If you don't want to repeat a mistake, it's important to analyze it and figure out where you got off track. But actually, I don't want to think about my year from Hell. I just want to move forward. There comes a point when analysis is just painful. We as a family suffered a tremendous loss - my beloved father. I want to take a minute and write about the lessons I learned from him, not how I got off track through his long illness.
My dad was 86 when he passed away from congestive heart failure. He had suffered from heart problems for my entire adult life but he kept on moving until the end. The ice storm that struck the South last year left my family without power for 3 weeks, and that is when his health began failing rapidly.

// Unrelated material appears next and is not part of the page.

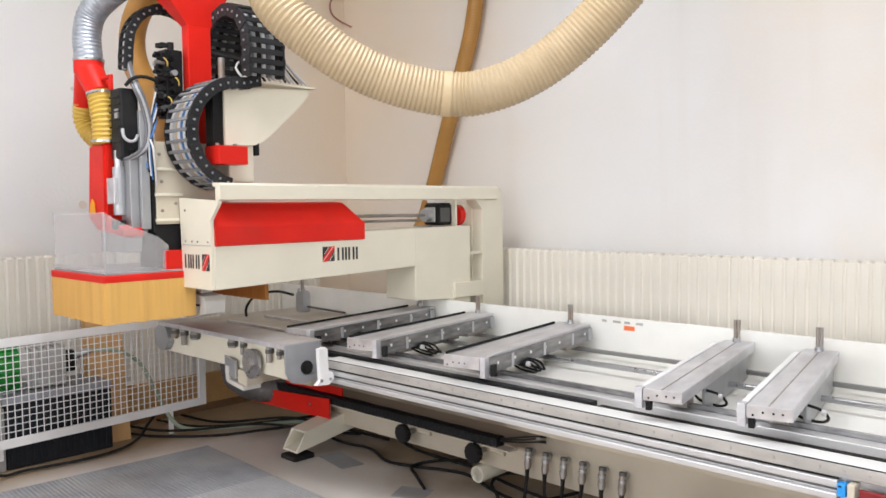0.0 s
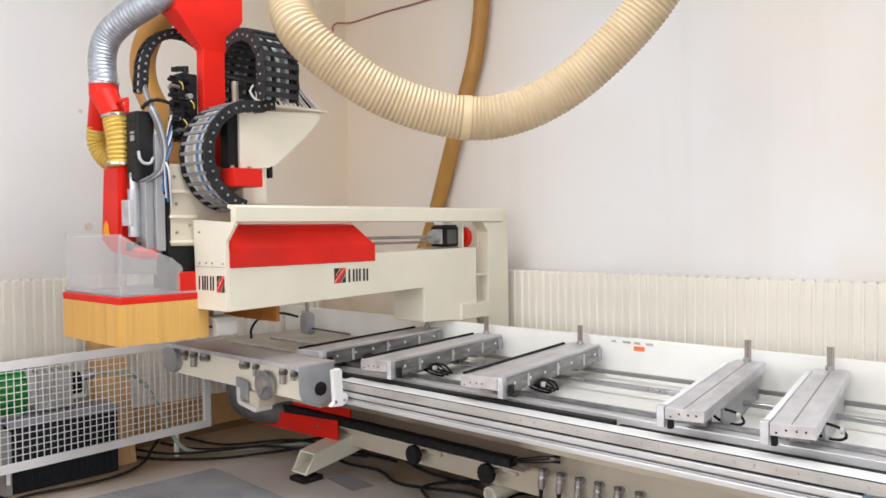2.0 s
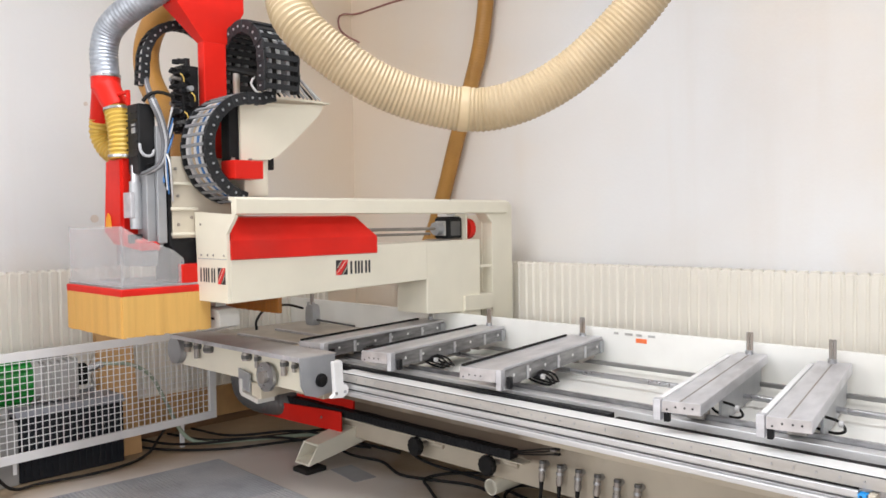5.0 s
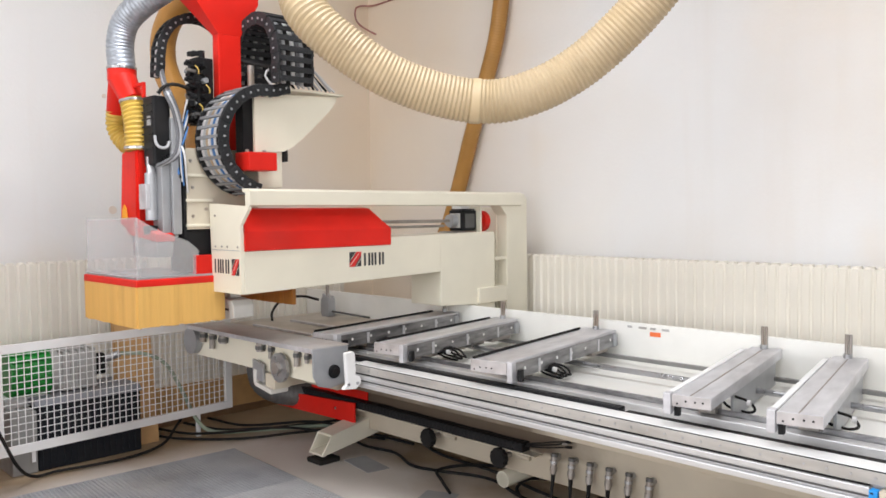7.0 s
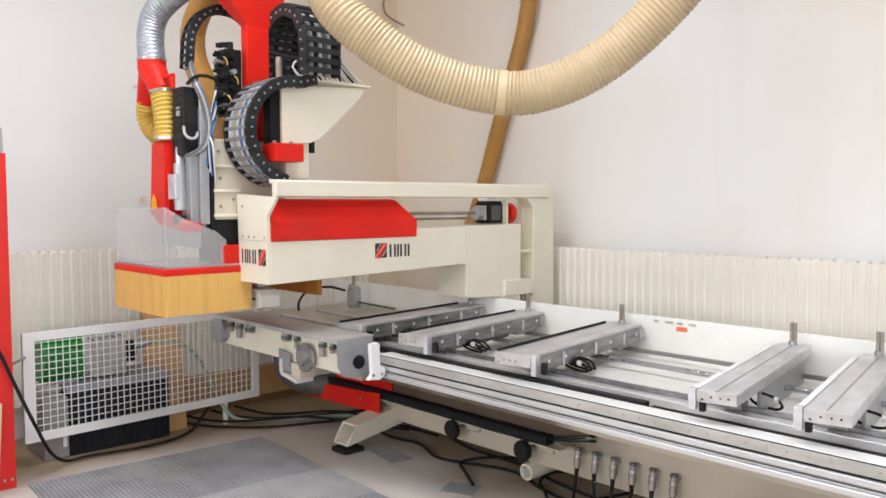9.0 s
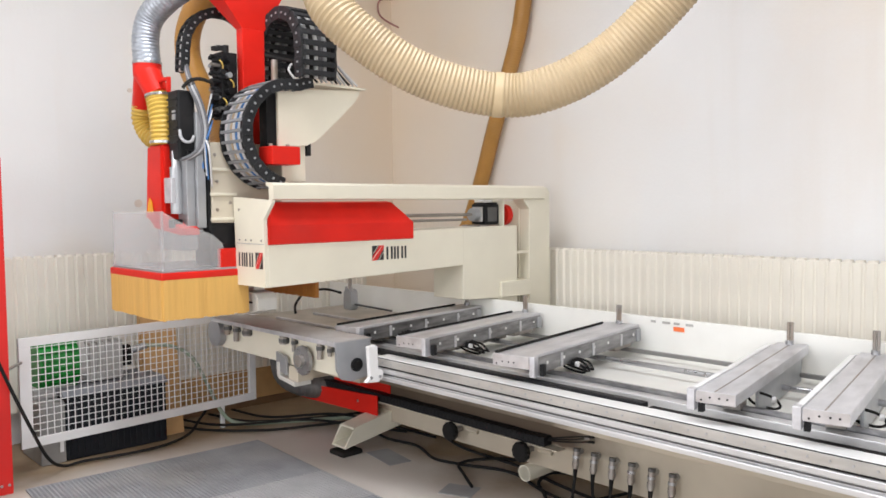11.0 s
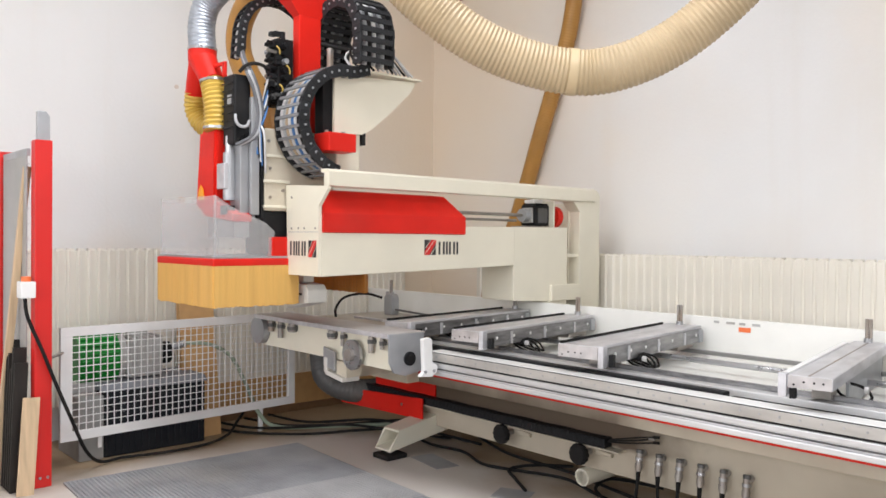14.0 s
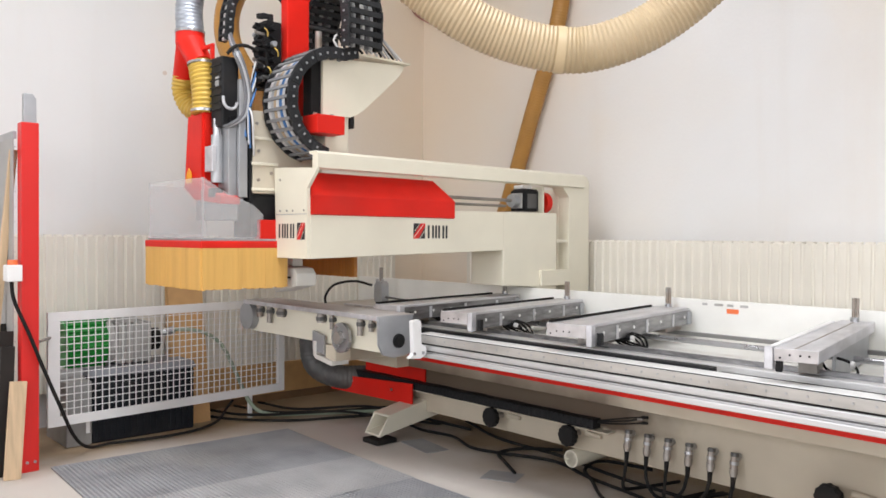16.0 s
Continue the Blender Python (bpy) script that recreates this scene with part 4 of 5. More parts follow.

He spent the last 4 months of his life in nursing homes and hospitals.
Enough about his death - let's talk about his life. My dad retired in his mid 60s due to some back problems. He had been an optometrist and standing for long periods of time was too hard on him. He didn't stop though. He began taking classes at a local university and at the age of 66 received a doctorate in theology and became an ordained minister. Dad never liked extremes of weather, and 6 days a week, until about 5 months before his death, he went to Walmart early in the morning and walked a mile. He didn't have a rapid pace as he got older but he KEPT MOVING. His doctors were constantly amazed at the way Dad would go and walk, day after day, considering his heart problems and the arthritis that had settled in his spine.
He enjoyed reading, time spent with "all his girls" (my mom, me and my daughters), and looking out the window at the backyard he had turned into a bird sanctuary with feeders and birdbaths in clear view from the window. He kept his weight within 5 pounds of what he weighed in his 30s for his entire life, until illness made him dwindle away. Nutritionally, he didn't eat that well, although he did start every day with a bowlful of a fiber-filled bran cereal. Aside from that he was a fussy meat and potatoes kind of guy. He was the most loving and optimistic person I have ever known, and was and remains a constant inspiration to me.

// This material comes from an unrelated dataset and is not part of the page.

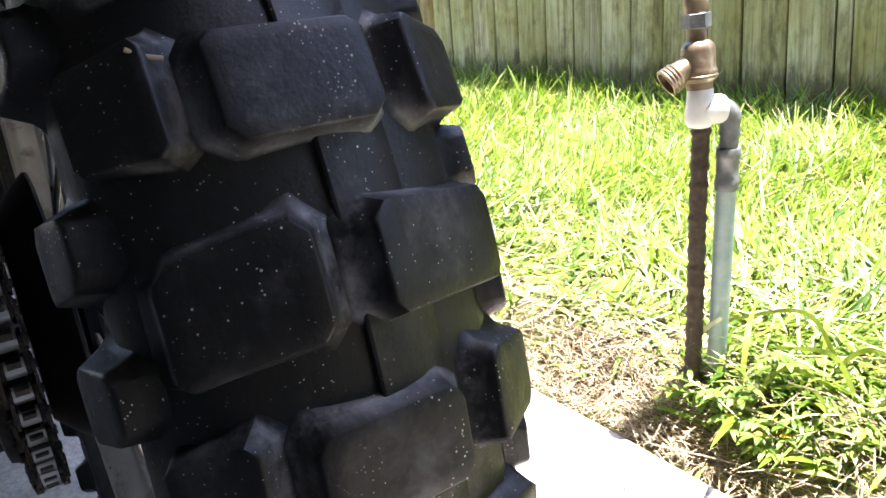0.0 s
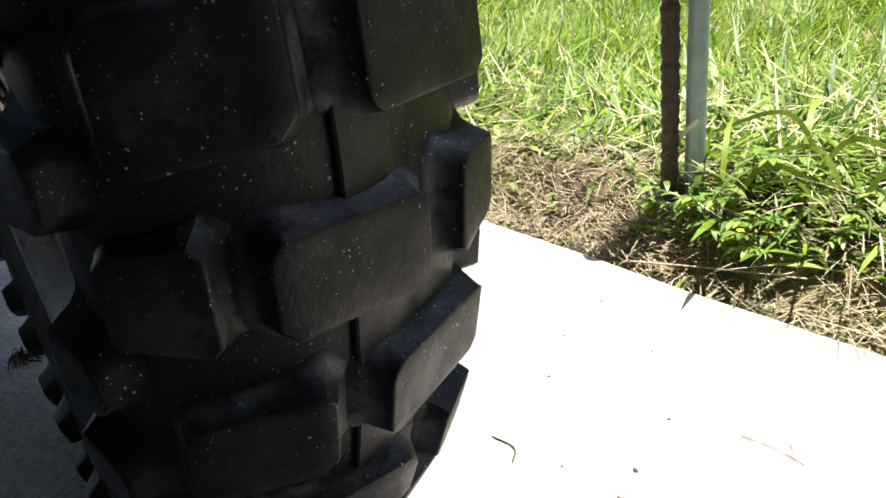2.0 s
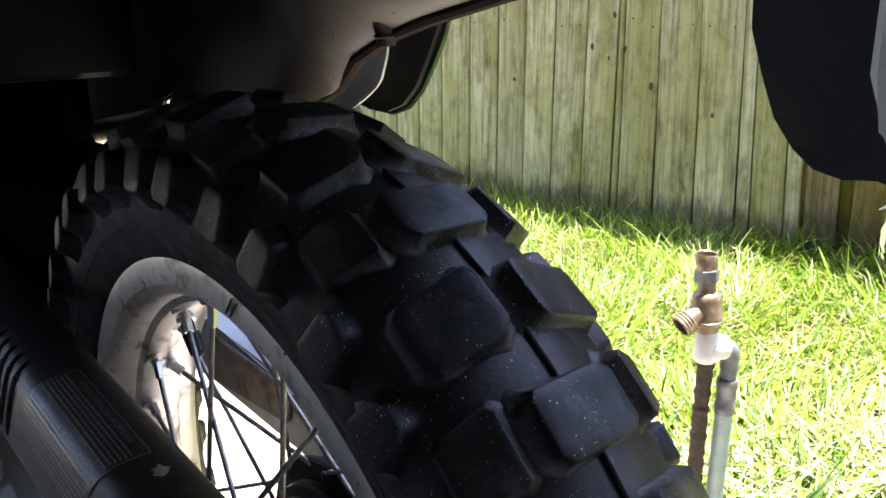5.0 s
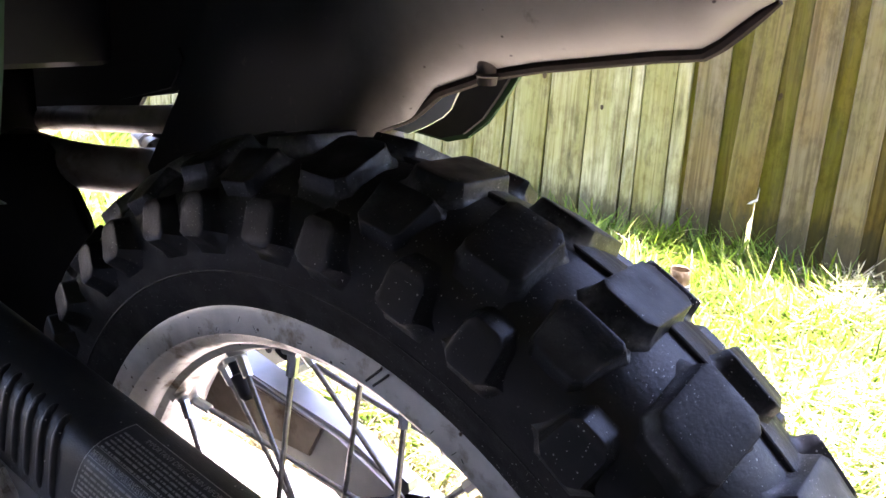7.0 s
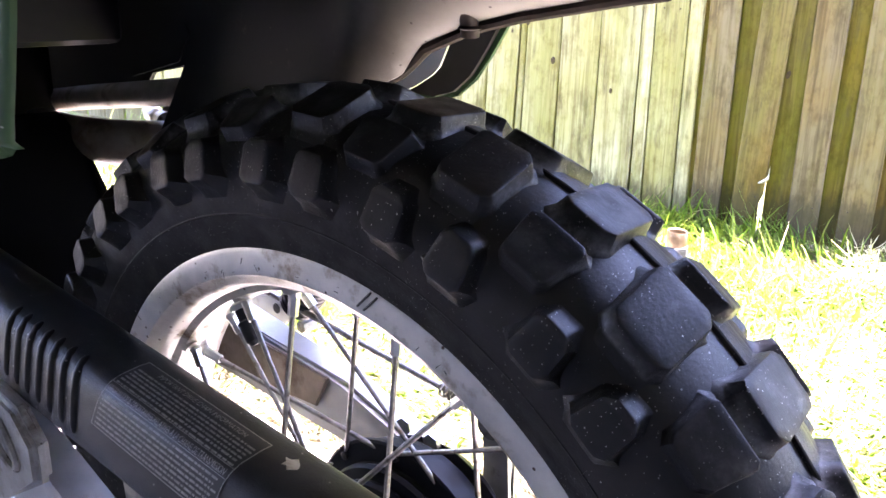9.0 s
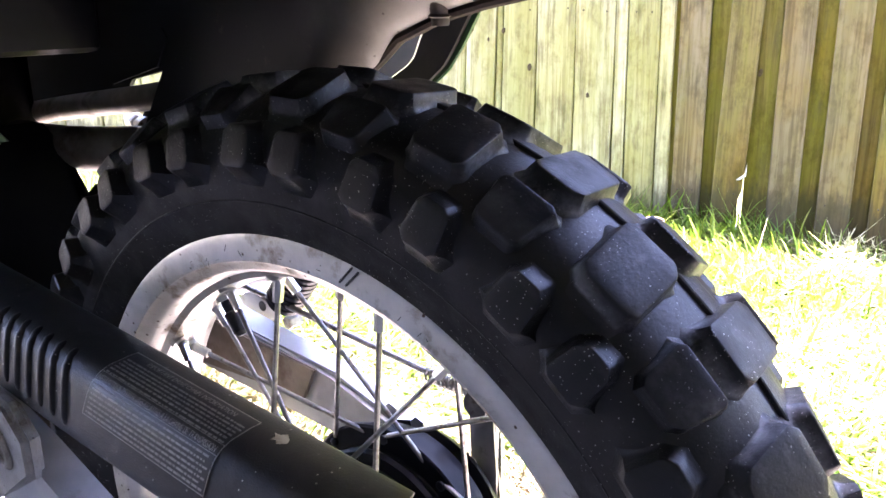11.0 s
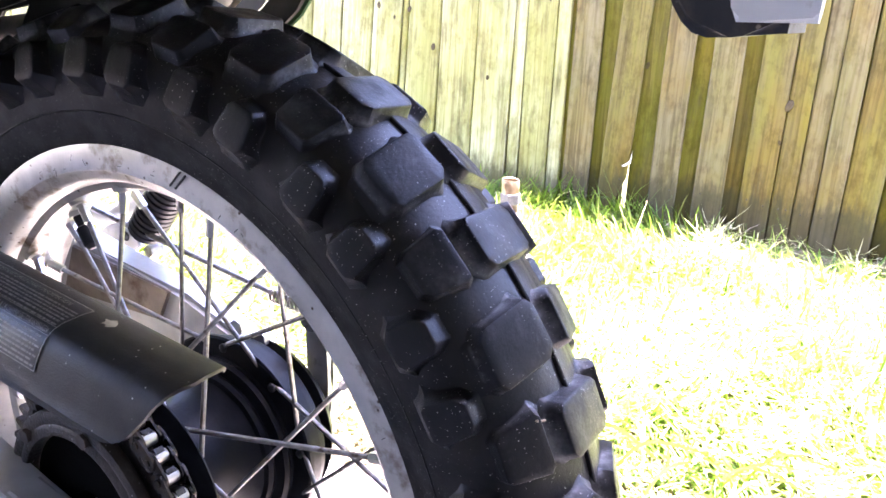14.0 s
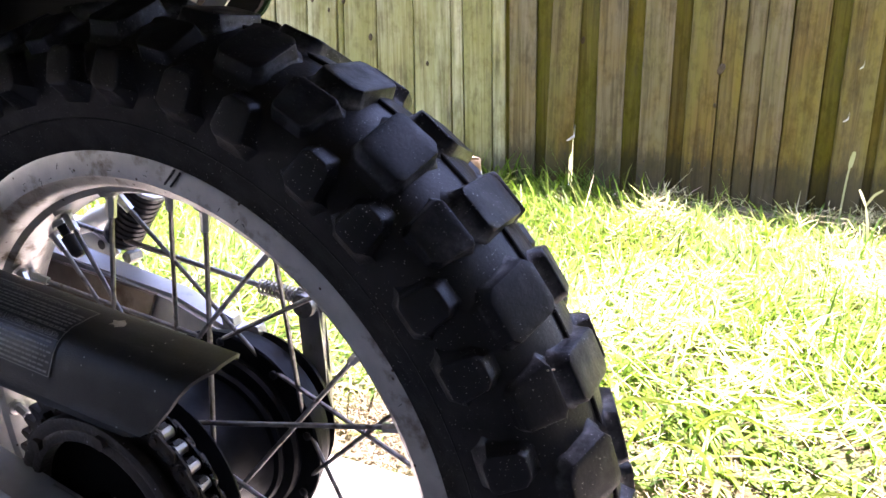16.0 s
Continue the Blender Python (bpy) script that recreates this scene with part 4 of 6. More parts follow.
                part("print_line", strip(x, min(x + w, 0.0065), s, s + step * 0.40, 0.0008, 1), INK, label)
                x += w + 0.0010
            s += step
    lines(0.0282, 0.0420, 0.0027)
    lines(0.0510, 0.0685, 0.0027)
    def heading(words, x0, width, s0, size):
        cu = bpy.data.curves.new("heading", "FONT")
        cu.body, cu.size, cu.extrude = words, size, 0.0
        tmp = new("heading", cu)
        dg = bpy.context.evaluated_depsgraph_get()
        me = bpy.data.meshes.new_from_object(tmp.evaluated_get(dg))
        bpy.data.objects.remove(tmp)
        bpy.data.curves.remove(cu)
        wide = max(q.co.x for q in me.vertices)
        for q in me.vertices:
            q.co = on_guard(x0 + q.co.x / wide * width, s0 - q.co.y, 0.0010)
        me.materials.clear()
        me.materials.append(INK)
        ob = new("heading", me)
        ob.parent = label
        return ob
    heading("IMPORTANT DRIVE CHAIN INFORMATION", -0.086, 0.080, 0.0262, 0.0046)
    heading("INFORMATIONS IMPORTANTES RELATIVES A LA CHAINE DE TRANSMISSION", -0.102, 0.108, 0.0485, 0.0046)


def make_brake():
    lever = part("brake_lever", plate([(0.026, 0.424), (0.045, 0.424), (0.049, 0.408), (0.050, 0.365), (0.055, 0.345), (0.052, 0.305), (0.030, 0.305), (0.030, 0.345), (0.031, 0.365), (0.027, 0.408)],
                                      0.086, 0.094, 0.002), BRIGHT, bike, "dull alloy brake arm on the hub")
    part("rod_pin", tube([(0.036, 0.080, 0.413), (0.036, 0.110, 0.413)], 0.0095, 16), STEEL, lever)
    part("brake_rod", tube([(-0.36, 0.104, 0.436), (-0.224, 0.102, 0.424), (-0.017, 0.100, 0.411), (0.062, 0.100, 0.408)], 0.0026, 10), STEEL, bike)
    pts = []
    for k in range(120):
        a = 2 * math.pi * k / 9
        x = -0.020 + 0.052 * k / 119
        pts.append((x, 0.100 + 0.0056 * math.cos(a), 0.4105 + 0.0056 * math.sin(a)))
    part("return_spring", tube(pts, 0.0012, 6), STEEL, bike)
    part("wing_nut", tube([(0.055, 0.100, 0.408), (0.066, 0.100, 0.408)], 0.008, 6), BRIGHT, bike)
    part("stay_tube", tube(curve_points([(0.05, 0.135, 0.378), (0.085, 0.14, 0.362), (0.12, 0.14, 0.352), (0.16, 0.14, 0.358)], 16), 0.007, 12), SILVER, bike)
    part("brake_plate", hub_plate(), BLACKPAINT, bike)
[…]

The lessons I learned from Dad:
1.) Keep moving, no matter what
2.) Enjoy nature
3.) Keep learning
4.) Maintain a steady weight
5.) Be positive
6.) Let faith in God carry you through the rough spots
Those were the keys to his long life, which was a remarkably excellent one. I hope that when I am 86 I can look back and say I have accomplished as much as my dad.
We love you, Daddy, and think of you every day. I know you are watching me now, and you are smiling as you watch me pursue my dreams and re-prioritze my life.
No one has had a better teacher than I have. I want to honor my dad by incorporating his lessons into my life. He would be ticked at me for having succumbed to depression and letting myself get so overweight and out of shape. So now I know he will be happy to know that I've pulled it together and will continue to do so in his memory.